Going beyond simple proof-of-principle demonstrations of quantum information devices will require building complex optical circuits that integrate many components, such as memories, sources, switches and detectors. Since rare earth crystals are a solid-state system, this can be achieved by migrating our quantum technologies from bulk crystals to a waveguide platform. The Laser Physics Centre has extensive photonic device fabrication facilities and, through this collaboration, we have developed a waveguide platform that offers great promise for constructing large, integrated rare earth quantum devices.

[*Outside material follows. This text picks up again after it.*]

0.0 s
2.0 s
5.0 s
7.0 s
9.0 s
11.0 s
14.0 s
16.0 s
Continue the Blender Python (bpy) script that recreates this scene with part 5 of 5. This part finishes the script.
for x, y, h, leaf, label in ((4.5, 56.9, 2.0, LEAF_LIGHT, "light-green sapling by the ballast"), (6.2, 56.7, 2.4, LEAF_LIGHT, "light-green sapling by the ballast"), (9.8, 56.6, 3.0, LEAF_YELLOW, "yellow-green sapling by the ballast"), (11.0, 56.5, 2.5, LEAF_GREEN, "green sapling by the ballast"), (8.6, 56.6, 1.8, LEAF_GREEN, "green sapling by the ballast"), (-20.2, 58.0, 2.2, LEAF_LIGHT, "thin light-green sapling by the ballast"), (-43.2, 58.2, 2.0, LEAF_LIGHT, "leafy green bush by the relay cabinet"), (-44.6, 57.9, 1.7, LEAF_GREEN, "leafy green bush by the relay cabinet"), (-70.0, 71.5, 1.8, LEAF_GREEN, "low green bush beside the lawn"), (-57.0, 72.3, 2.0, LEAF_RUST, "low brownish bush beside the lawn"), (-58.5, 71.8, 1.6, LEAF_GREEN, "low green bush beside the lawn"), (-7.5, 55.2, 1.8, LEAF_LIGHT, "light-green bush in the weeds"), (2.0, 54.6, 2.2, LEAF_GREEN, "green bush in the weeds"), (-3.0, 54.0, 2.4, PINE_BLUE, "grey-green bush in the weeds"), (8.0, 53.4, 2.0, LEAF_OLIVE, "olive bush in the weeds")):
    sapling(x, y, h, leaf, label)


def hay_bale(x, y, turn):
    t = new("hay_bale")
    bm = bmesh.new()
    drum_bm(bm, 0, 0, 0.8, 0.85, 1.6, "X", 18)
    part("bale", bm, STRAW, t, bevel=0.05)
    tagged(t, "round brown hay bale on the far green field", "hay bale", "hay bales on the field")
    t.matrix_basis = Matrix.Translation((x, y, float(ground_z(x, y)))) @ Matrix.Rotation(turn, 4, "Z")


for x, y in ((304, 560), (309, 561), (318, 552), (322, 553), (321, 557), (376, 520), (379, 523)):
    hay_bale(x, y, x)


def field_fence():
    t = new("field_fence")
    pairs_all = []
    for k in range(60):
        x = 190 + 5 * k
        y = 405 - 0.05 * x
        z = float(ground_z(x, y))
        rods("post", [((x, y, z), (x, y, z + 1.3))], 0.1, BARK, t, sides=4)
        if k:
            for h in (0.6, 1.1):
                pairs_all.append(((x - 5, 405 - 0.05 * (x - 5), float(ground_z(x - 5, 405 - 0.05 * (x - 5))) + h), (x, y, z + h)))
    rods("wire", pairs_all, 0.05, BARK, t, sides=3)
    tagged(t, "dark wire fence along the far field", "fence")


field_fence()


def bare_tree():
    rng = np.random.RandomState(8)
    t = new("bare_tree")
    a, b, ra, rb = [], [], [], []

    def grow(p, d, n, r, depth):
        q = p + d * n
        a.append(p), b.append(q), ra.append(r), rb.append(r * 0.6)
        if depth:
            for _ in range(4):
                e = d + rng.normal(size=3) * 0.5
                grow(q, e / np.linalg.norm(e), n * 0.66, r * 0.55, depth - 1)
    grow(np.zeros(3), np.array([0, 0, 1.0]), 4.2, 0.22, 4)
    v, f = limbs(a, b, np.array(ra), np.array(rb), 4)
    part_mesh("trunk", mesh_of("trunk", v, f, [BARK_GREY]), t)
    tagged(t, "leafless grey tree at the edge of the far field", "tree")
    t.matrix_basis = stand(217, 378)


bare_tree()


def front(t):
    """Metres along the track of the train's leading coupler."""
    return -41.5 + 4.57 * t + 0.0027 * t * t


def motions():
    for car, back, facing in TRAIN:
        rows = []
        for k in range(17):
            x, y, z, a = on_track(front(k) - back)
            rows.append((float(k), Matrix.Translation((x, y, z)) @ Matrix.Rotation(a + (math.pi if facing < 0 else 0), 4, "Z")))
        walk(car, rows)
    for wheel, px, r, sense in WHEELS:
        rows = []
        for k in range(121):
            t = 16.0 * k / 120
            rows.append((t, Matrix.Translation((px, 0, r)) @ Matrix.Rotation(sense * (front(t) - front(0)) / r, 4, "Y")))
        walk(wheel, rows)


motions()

The challenge in fabricating rare earth waveguides is to preserve the exceptional coherence properties of the rare earths ions, which is what makes them so attractive for building quantum devices. Our approach was to use a passive planar waveguide. A high refractive index glass was deposited on a high quality bulk rare earth crystal. The optically active rare earth ions could then be addressed by the evanescent light field that extends into the crystal as light is guided in the glass. By monitoring the output of the waveguide, we were able to measure the coherence properties of the ions within 100 nm of the crystal surface, and confirm they matched the properties of the ions in the bulk crystal.
We now aim to make a multi-component device, where individual control of the components is achieved by applying voltages to electrodes on the chip to control how the rare earth ions interact with light. We are now adapting our current quantum information protocols to this new hardware system to demonstrate a large, integrate rare earth quantum processor.